• [Work instructions]:
Reproduce the whole listing, character for character.

★ ★ ★ ★

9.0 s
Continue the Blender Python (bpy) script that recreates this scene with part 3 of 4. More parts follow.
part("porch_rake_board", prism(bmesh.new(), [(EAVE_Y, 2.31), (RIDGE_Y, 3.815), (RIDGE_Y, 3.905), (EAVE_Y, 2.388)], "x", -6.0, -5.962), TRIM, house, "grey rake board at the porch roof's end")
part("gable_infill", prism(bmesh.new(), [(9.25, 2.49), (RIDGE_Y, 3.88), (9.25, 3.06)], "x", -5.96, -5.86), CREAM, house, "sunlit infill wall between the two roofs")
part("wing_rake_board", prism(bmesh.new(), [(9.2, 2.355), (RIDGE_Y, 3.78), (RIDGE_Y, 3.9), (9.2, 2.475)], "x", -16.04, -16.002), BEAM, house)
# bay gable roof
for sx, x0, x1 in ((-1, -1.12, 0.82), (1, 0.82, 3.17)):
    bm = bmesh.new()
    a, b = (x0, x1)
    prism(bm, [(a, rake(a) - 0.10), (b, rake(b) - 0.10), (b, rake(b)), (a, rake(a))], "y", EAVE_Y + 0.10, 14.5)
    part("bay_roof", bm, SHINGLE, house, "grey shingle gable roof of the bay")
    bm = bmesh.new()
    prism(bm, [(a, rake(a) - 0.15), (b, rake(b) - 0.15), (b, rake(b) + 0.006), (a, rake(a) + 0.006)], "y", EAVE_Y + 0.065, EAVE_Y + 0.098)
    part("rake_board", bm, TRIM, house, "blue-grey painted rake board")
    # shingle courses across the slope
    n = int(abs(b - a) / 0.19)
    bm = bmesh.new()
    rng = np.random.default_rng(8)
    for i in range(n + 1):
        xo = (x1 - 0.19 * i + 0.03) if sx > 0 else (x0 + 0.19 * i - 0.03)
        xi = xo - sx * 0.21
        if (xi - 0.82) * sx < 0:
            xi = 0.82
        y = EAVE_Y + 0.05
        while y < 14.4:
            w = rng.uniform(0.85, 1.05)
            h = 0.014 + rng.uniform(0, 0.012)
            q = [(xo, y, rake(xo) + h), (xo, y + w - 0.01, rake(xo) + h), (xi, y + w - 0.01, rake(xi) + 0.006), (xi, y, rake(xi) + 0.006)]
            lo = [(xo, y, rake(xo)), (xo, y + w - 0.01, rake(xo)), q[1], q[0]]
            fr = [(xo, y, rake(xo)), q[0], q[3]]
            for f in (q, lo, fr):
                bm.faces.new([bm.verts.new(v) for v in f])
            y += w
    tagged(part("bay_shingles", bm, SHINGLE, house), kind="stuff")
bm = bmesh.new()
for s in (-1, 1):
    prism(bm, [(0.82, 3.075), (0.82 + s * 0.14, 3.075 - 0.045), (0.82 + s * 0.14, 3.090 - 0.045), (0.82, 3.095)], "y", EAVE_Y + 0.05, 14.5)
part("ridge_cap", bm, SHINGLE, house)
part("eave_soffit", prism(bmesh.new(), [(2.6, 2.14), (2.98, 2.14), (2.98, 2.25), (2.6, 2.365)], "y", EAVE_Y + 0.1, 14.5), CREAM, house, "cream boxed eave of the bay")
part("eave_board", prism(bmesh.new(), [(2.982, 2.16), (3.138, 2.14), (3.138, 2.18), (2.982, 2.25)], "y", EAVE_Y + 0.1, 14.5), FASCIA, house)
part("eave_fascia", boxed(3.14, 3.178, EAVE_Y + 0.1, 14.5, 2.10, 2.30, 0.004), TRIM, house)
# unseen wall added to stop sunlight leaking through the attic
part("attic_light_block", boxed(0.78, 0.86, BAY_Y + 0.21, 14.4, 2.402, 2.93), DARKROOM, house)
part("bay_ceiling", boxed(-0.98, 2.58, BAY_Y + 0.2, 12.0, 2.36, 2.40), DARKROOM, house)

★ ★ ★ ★

• [Task answer]:
9.0 s
Continue the Blender Python (bpy) script that recreates this scene with part 3 of 4. More parts follow.
part("porch_rake_board", prism(bmesh.new(), [(EAVE_Y, 2.31), (RIDGE_Y, 3.815), (RIDGE_Y, 3.905), (EAVE_Y, 2.388)], "x", -6.0, -5.962), TRIM, house, "grey rake board at the porch roof's end")
part("gable_infill", prism(bmesh.new(), [(9.25, 2.49), (RIDGE_Y, 3.88), (9.25, 3.06)], "x", -5.96, -5.86), CREAM, house, "sunlit infill wall between the two roofs")
part("wing_rake_board", prism(bmesh.new(), [(9.2, 2.355), (RIDGE_Y, 3.78), (RIDGE_Y, 3.9), (9.2, 2.475)], "x", -16.04, -16.002), BEAM, house)
# bay gable roof
for sx, x0, x1 in ((-1, -1.12, 0.82), (1, 0.82, 3.17)):
    bm = bmesh.new()
    a, b = (x0, x1)
    prism(bm, [(a, rake(a) - 0.10), (b, rake(b) - 0.10), (b, rake(b)), (a, rake(a))], "y", EAVE_Y + 0.10, 14.5)
    part("bay_roof", bm, SHINGLE, house, "grey shingle gable roof of the bay")
    bm = bmesh.new()
    prism(bm, [(a, rake(a) - 0.15), (b, rake(b) - 0.15), (b, rake(b) + 0.006), (a, rake(a) + 0.006)], "y", EAVE_Y + 0.065, EAVE_Y + 0.098)
    part("rake_board", bm, TRIM, house, "blue-grey painted rake board")
    # shingle courses across the slope
    n = int(abs(b - a) / 0.19)
    bm = bmesh.new()
    rng = np.random.default_rng(8)
    for i in range(n + 1):
        xo = (x1 - 0.19 * i + 0.03) if sx > 0 else (x0 + 0.19 * i - 0.03)
        xi = xo - sx * 0.21
        if (xi - 0.82) * sx < 0:
            xi = 0.82
        y = EAVE_Y + 0.05
        while y < 14.4:
            w = rng.uniform(0.85, 1.05)
            h = 0.014 + rng.uniform(0, 0.012)
            q = [(xo, y, rake(xo) + h), (xo, y + w - 0.01, rake(xo) + h), (xi, y + w - 0.01, rake(xi) + 0.006), (xi, y, rake(xi) + 0.006)]
            lo = [(xo, y, rake(xo)), (xo, y + w - 0.01, rake(xo)), q[1], q[0]]
            fr = [(xo, y, rake(xo)), q[0], q[3]]
            for f in (q, lo, fr):
                bm.faces.new([bm.verts.new(v) for v in f])
            y += w
    tagged(part("bay_shingles", bm, SHINGLE, house), kind="stuff")
bm = bmesh.new()
for s in (-1, 1):
    prism(bm, [(0.82, 3.075), (0.82 + s * 0.14, 3.075 - 0.045), (0.82 + s * 0.14, 3.090 - 0.045), (0.82, 3.095)], "y", EAVE_Y + 0.05, 14.5)
part("ridge_cap", bm, SHINGLE, house)
part("eave_soffit", prism(bmesh.new(), [(2.6, 2.14), (2.98, 2.14), (2.98, 2.25), (2.6, 2.365)], "y", EAVE_Y + 0.1, 14.5), CREAM, house, "cream boxed eave of the bay")
part("eave_board", prism(bmesh.new(), [(2.982, 2.16), (3.138, 2.14), (3.138, 2.18), (2.982, 2.25)], "y", EAVE_Y + 0.1, 14.5), FASCIA, house)
part("eave_fascia", boxed(3.14, 3.178, EAVE_Y + 0.1, 14.5, 2.10, 2.30, 0.004), TRIM, house)
# unseen wall added to stop sunlight leaking through the attic
part("attic_light_block", boxed(0.78, 0.86, BAY_Y + 0.21, 14.4, 2.402, 2.93), DARKROOM, house)
part("bay_ceiling", boxed(-0.98, 2.58, BAY_Y + 0.2, 12.0, 2.36, 2.40), DARKROOM, house)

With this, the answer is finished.